══ DATA SHOWN
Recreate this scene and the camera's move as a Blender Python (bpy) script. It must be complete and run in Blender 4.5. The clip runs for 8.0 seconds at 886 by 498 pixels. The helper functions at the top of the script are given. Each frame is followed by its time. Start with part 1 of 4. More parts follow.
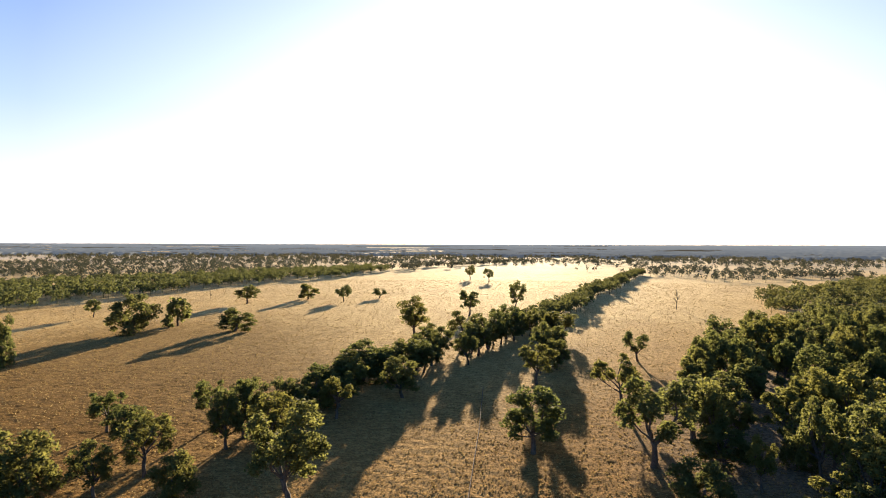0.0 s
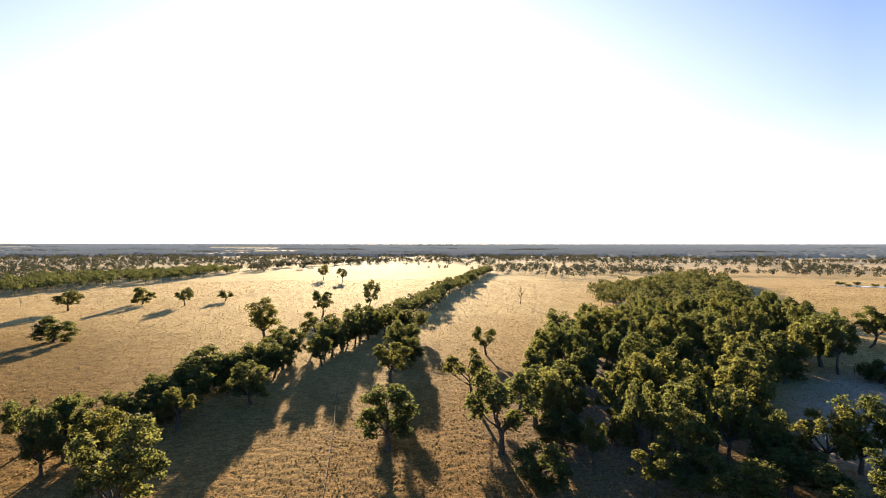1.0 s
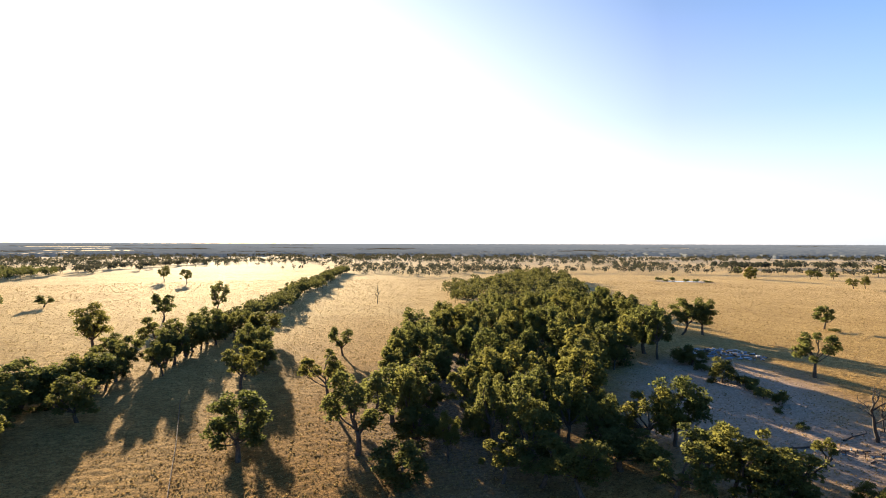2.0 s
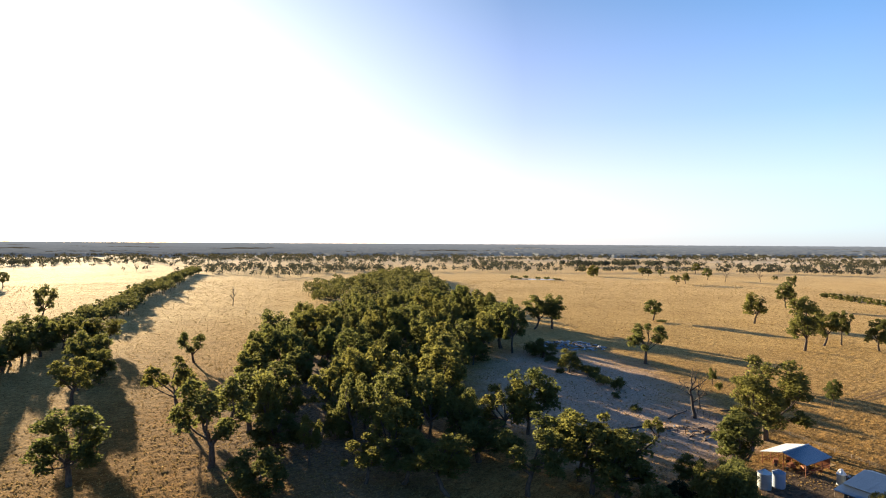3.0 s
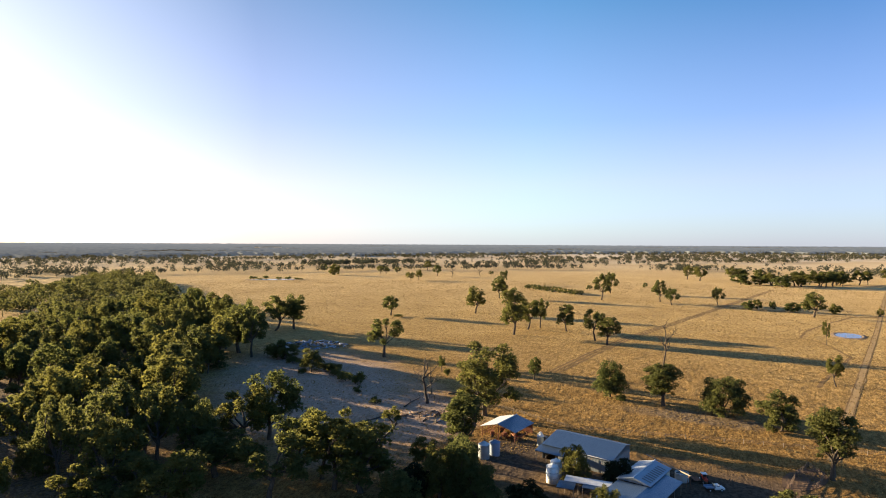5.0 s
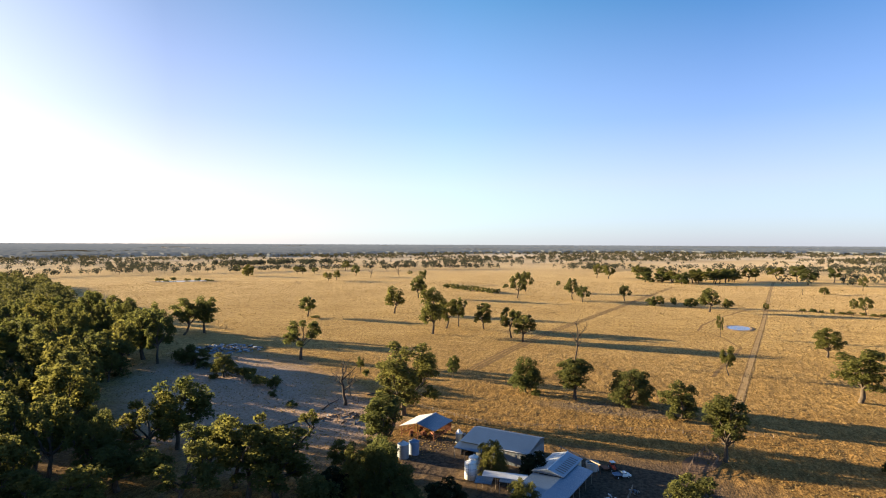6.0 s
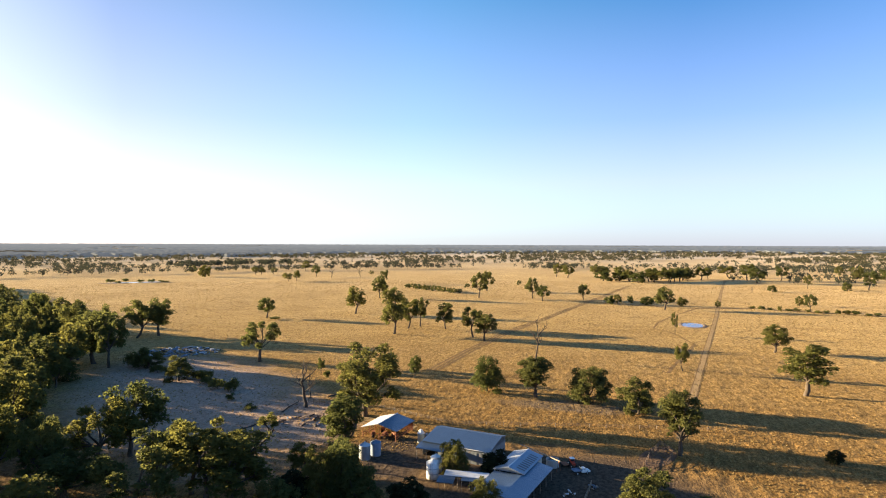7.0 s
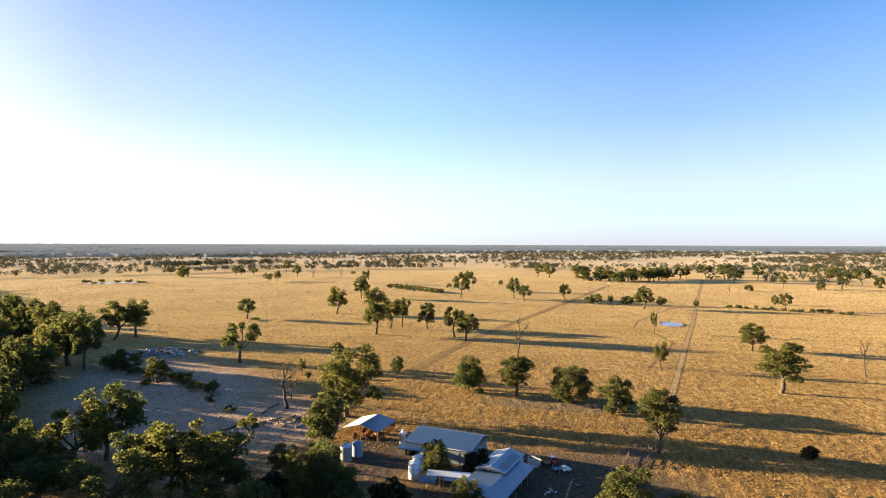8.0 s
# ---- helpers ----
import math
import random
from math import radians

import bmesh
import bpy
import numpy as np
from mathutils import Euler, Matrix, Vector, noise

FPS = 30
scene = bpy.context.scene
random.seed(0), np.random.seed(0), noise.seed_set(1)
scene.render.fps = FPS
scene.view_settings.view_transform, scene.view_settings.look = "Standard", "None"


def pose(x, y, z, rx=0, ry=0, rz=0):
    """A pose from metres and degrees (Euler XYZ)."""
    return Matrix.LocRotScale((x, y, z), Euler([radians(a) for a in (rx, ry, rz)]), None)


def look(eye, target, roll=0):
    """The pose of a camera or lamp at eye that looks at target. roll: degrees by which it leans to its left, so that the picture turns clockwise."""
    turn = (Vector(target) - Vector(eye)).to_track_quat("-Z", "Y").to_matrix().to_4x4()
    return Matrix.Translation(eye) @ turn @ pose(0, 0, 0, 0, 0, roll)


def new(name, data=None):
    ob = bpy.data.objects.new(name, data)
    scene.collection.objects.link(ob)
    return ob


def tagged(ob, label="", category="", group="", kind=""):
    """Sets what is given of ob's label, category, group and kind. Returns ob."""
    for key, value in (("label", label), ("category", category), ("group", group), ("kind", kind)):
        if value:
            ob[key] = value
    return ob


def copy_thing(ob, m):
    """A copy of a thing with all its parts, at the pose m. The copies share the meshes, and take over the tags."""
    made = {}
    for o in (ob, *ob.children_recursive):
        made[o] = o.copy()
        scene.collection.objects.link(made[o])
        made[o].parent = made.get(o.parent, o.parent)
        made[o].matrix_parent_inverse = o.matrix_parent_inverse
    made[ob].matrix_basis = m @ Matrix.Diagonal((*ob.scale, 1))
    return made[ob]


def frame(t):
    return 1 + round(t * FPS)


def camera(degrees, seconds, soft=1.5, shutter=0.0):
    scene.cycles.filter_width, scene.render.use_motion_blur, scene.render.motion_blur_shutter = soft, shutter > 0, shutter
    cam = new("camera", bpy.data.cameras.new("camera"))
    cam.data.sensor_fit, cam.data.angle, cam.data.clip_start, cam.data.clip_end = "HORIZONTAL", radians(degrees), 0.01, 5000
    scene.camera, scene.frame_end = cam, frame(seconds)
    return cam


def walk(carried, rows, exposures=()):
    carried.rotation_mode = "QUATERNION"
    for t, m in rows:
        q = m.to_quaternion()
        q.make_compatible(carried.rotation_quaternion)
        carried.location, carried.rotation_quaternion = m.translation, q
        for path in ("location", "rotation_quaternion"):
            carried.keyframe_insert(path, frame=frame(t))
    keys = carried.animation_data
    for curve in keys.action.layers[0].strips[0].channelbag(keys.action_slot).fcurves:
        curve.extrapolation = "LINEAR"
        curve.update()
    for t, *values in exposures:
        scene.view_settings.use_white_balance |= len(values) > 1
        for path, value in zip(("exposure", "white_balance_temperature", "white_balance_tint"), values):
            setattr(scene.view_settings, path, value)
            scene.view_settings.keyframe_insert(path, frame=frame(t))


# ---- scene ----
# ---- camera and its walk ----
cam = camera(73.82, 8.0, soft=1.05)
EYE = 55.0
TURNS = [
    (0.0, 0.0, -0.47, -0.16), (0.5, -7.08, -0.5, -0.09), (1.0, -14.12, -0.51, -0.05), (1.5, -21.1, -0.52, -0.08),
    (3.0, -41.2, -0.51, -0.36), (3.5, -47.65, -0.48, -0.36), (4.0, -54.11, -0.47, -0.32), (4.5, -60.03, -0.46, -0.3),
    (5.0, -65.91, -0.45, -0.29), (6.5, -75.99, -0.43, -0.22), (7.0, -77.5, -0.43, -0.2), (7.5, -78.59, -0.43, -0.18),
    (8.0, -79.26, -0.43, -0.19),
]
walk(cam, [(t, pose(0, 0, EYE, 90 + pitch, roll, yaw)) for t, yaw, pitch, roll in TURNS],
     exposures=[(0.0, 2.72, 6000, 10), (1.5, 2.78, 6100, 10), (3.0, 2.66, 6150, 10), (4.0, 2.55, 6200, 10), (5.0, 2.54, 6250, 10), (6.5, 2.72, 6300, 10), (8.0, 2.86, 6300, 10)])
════
OBJECTIVE:
In this exercise, set down all of the data exactly, without the pictures.

ANSWER TO THIS EXERCISE:
Recreate this scene and the camera's move as a Blender Python (bpy) script. It must be complete and run in Blender 4.5. The clip runs for 8.0 seconds at 886 by 498 pixels. The helper functions at the top of the script are given. Each frame is followed by its time. Start with part 1 of 4. More parts follow.
0.0 s
1.0 s
2.0 s
3.0 s
5.0 s
6.0 s
7.0 s
8.0 s
# ---- helpers ----
import math
import random
from math import radians

import bmesh
import bpy
import numpy as np
from mathutils import Euler, Matrix, Vector, noise

FPS = 30
scene = bpy.context.scene
random.seed(0), np.random.seed(0), noise.seed_set(1)
scene.render.fps = FPS
scene.view_settings.view_transform, scene.view_settings.look = "Standard", "None"


def pose(x, y, z, rx=0, ry=0, rz=0):
    """A pose from metres and degrees (Euler XYZ)."""
    return Matrix.LocRotScale((x, y, z), Euler([radians(a) for a in (rx, ry, rz)]), None)


def look(eye, target, roll=0):
    """The pose of a camera or lamp at eye that looks at target. roll: degrees by which it leans to its left, so that the picture turns clockwise."""
    turn = (Vector(target) - Vector(eye)).to_track_quat("-Z", "Y").to_matrix().to_4x4()
    return Matrix.Translation(eye) @ turn @ pose(0, 0, 0, 0, 0, roll)


def new(name, data=None):
    ob = bpy.data.objects.new(name, data)
    scene.collection.objects.link(ob)
    return ob


def tagged(ob, label="", category="", group="", kind=""):
    """Sets what is given of ob's label, category, group and kind. Returns ob."""
    for key, value in (("label", label), ("category", category), ("group", group), ("kind", kind)):
        if value:
            ob[key] = value
    return ob


def copy_thing(ob, m):
    """A copy of a thing with all its parts, at the pose m. The copies share the meshes, and take over the tags."""
    made = {}
    for o in (ob, *ob.children_recursive):
        made[o] = o.copy()
        scene.collection.objects.link(made[o])
        made[o].parent = made.get(o.parent, o.parent)
        made[o].matrix_parent_inverse = o.matrix_parent_inverse
    made[ob].matrix_basis = m @ Matrix.Diagonal((*ob.scale, 1))
    return made[ob]


def frame(t):
    return 1 + round(t * FPS)


def camera(degrees, seconds, soft=1.5, shutter=0.0):
    scene.cycles.filter_width, scene.render.use_motion_blur, scene.render.motion_blur_shutter = soft, shutter > 0, shutter
    cam = new("camera", bpy.data.cameras.new("camera"))
    cam.data.sensor_fit, cam.data.angle, cam.data.clip_start, cam.data.clip_end = "HORIZONTAL", radians(degrees), 0.01, 5000
    scene.camera, scene.frame_end = cam, frame(seconds)
    return cam


def walk(carried, rows, exposures=()):
    carried.rotation_mode = "QUATERNION"
    for t, m in rows:
        q = m.to_quaternion()
        q.make_compatible(carried.rotation_quaternion)
        carried.location, carried.rotation_quaternion = m.translation, q
        for path in ("location", "rotation_quaternion"):
            carried.keyframe_insert(path, frame=frame(t))
    keys = carried.animation_data
    for curve in keys.action.layers[0].strips[0].channelbag(keys.action_slot).fcurves:
        curve.extrapolation = "LINEAR"
        curve.update()
    for t, *values in exposures:
        scene.view_settings.use_white_balance |= len(values) > 1
        for path, value in zip(("exposure", "white_balance_temperature", "white_balance_tint"), values):
            setattr(scene.view_settings, path, value)
            scene.view_settings.keyframe_insert(path, frame=frame(t))


# ---- scene ----
# ---- camera and its walk ----
cam = camera(73.82, 8.0, soft=1.05)
EYE = 55.0
TURNS = [
    (0.0, 0.0, -0.47, -0.16), (0.5, -7.08, -0.5, -0.09), (1.0, -14.12, -0.51, -0.05), (1.5, -21.1, -0.52, -0.08),
    (3.0, -41.2, -0.51, -0.36), (3.5, -47.65, -0.48, -0.36), (4.0, -54.11, -0.47, -0.32), (4.5, -60.03, -0.46, -0.3),
    (5.0, -65.91, -0.45, -0.29), (6.5, -75.99, -0.43, -0.22), (7.0, -77.5, -0.43, -0.2), (7.5, -78.59, -0.43, -0.18),
    (8.0, -79.26, -0.43, -0.19),
]
walk(cam, [(t, pose(0, 0, EYE, 90 + pitch, roll, yaw)) for t, yaw, pitch, roll in TURNS],
     exposures=[(0.0, 2.72, 6000, 10), (1.5, 2.78, 6100, 10), (3.0, 2.66, 6150, 10), (4.0, 2.55, 6200, 10), (5.0, 2.54, 6250, 10), (6.5, 2.72, 6300, 10), (8.0, 2.86, 6300, 10)])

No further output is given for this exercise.